Tailoring hydrogel degradation and drug release via neighboring amino acid controlled ester hydrolysis

We present a versatile scheme to rationally modulate the hydrolysis rate of ester bonds in hydrophilic polymer networks via adjacent charged amino acids. As soluble model systems, two cysteine-bearing oligopeptides containing either positively charged arginine (GRCRGGRCRG, termed 'R-linker') or negatively charged aspartic acid (GDCDGGDCDG, termed 'D-linker') were linked to monomethoxy PEG-acrylate via Michael-type addition, and the hydrolysis rate of the conjugates was monitored using HPLC. A ca. 6-fold difference in hydrolysis kinetics of the conjugates was determined, positively charged arginine leading to an increased hydrolysis rate (t(1/2) of 6.56 days vs. 36.1 days for the R- and D-linker containing conjugates, respectively).
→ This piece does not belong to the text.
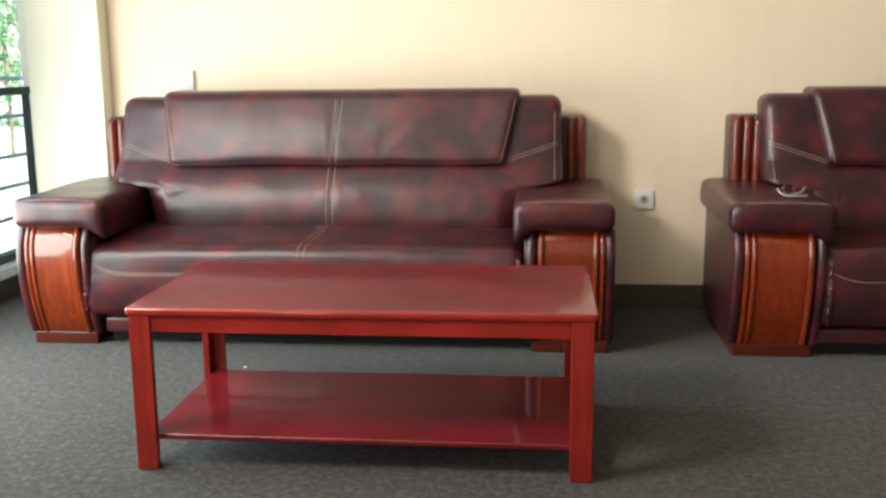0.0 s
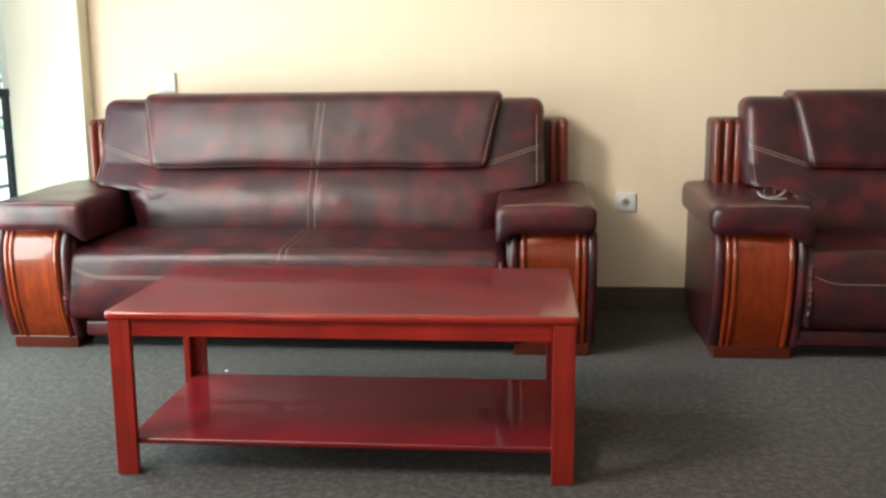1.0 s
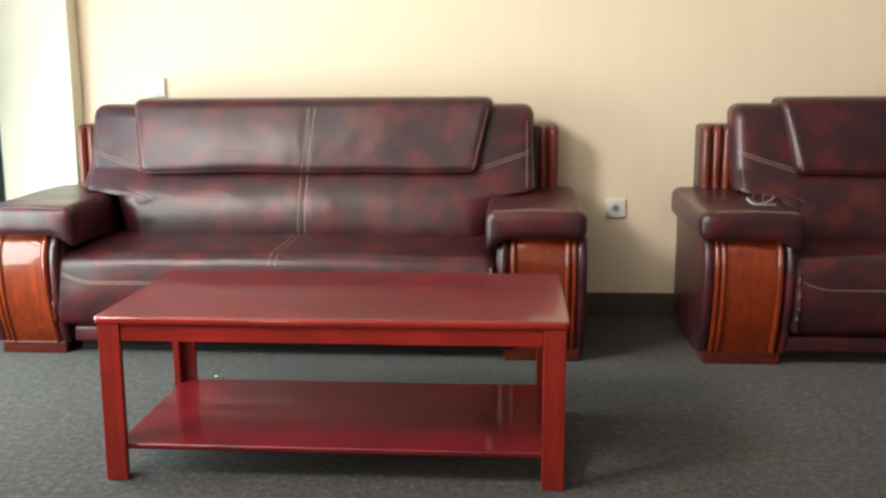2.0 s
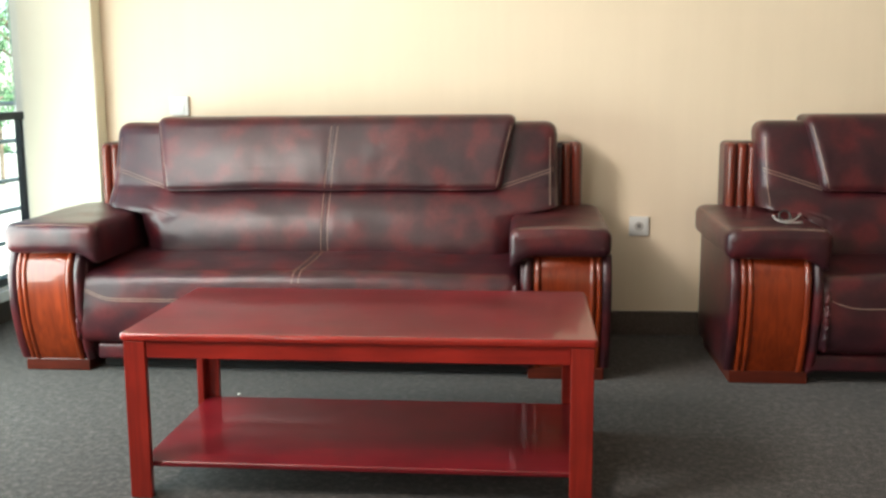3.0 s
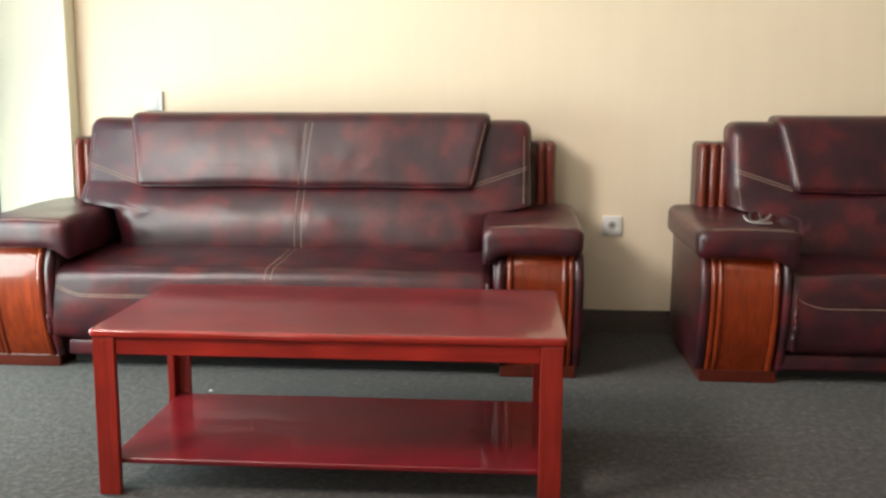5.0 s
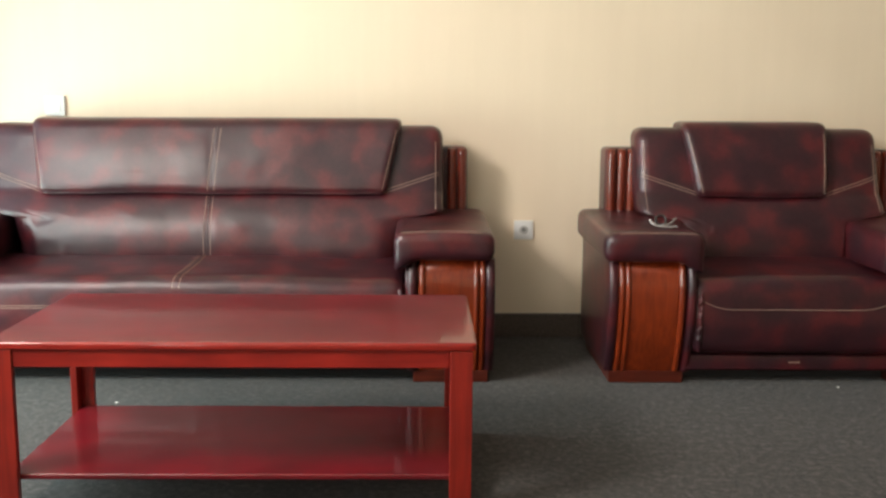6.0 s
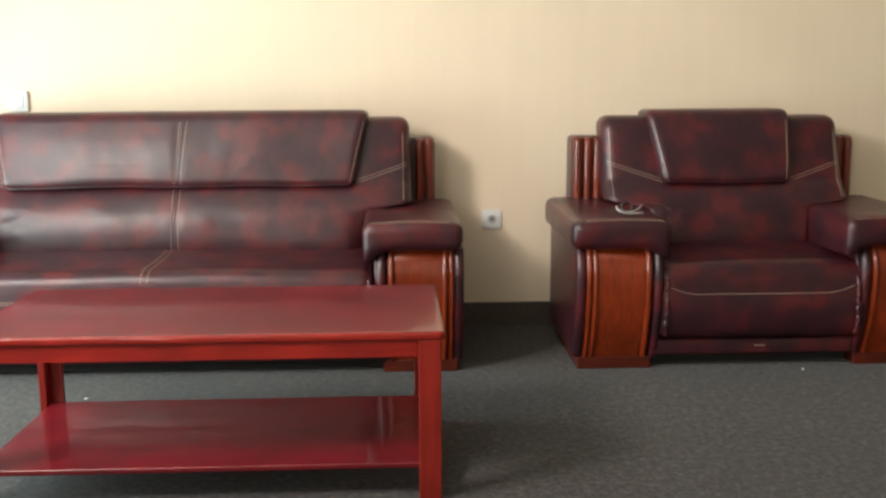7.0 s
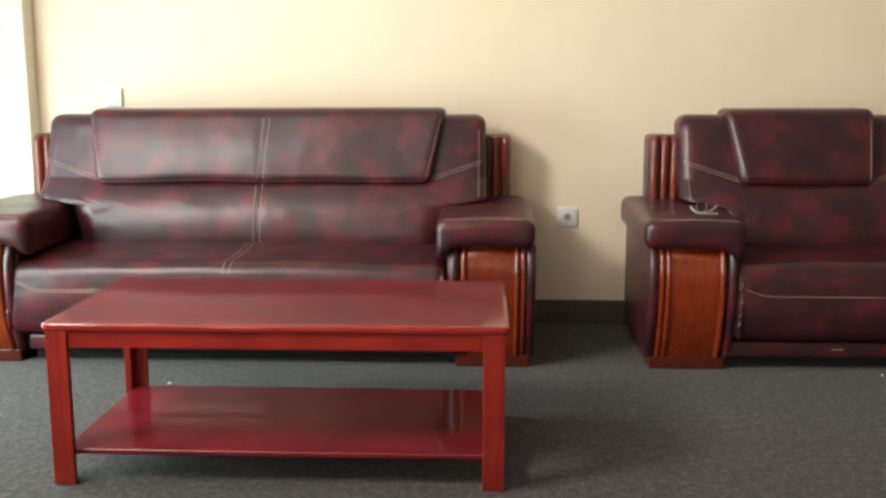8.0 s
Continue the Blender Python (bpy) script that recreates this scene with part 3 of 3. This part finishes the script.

As a first step towards utilizing this concept to create tunable matrices for drug delivery and tissue engineering, the above peptides were crosslinked into hybrid hydrogels ('R-gels' and 'D-gels') by mixing with 4-arm PEG-acrylate at variable stoichiometric ratios. The physicochemical gel properties were characterized and gel degradation kinetics were quantified by monitoring the gel weight change over time at pH 7.4 and 37 degrees C. Differences in ester hydrolysis rates of individual chains translated into a ca. 12-fold difference in hydrogel degradation rate (R-gels: t(1/2) = 7.53 days, D-gels: t(1/2) = 86.6 days). Finally, the gel release kinetics of covalently linked bovine serum albumin (BSA) was also shown to be highly dependent on the charge of adjacent amino acids (R-gels: t(1/2) = 3.32 days, D-gels: t(1/2) = 32.1 days). With the availability of 20 natural amino acids as building blocks to modulate the chemical environment in close proximity of labile esters, we expect this work will provide a generalizable framework for the engineering of hybrid polymer-co-peptide gels with tunable and predictive degradation and drug release properties.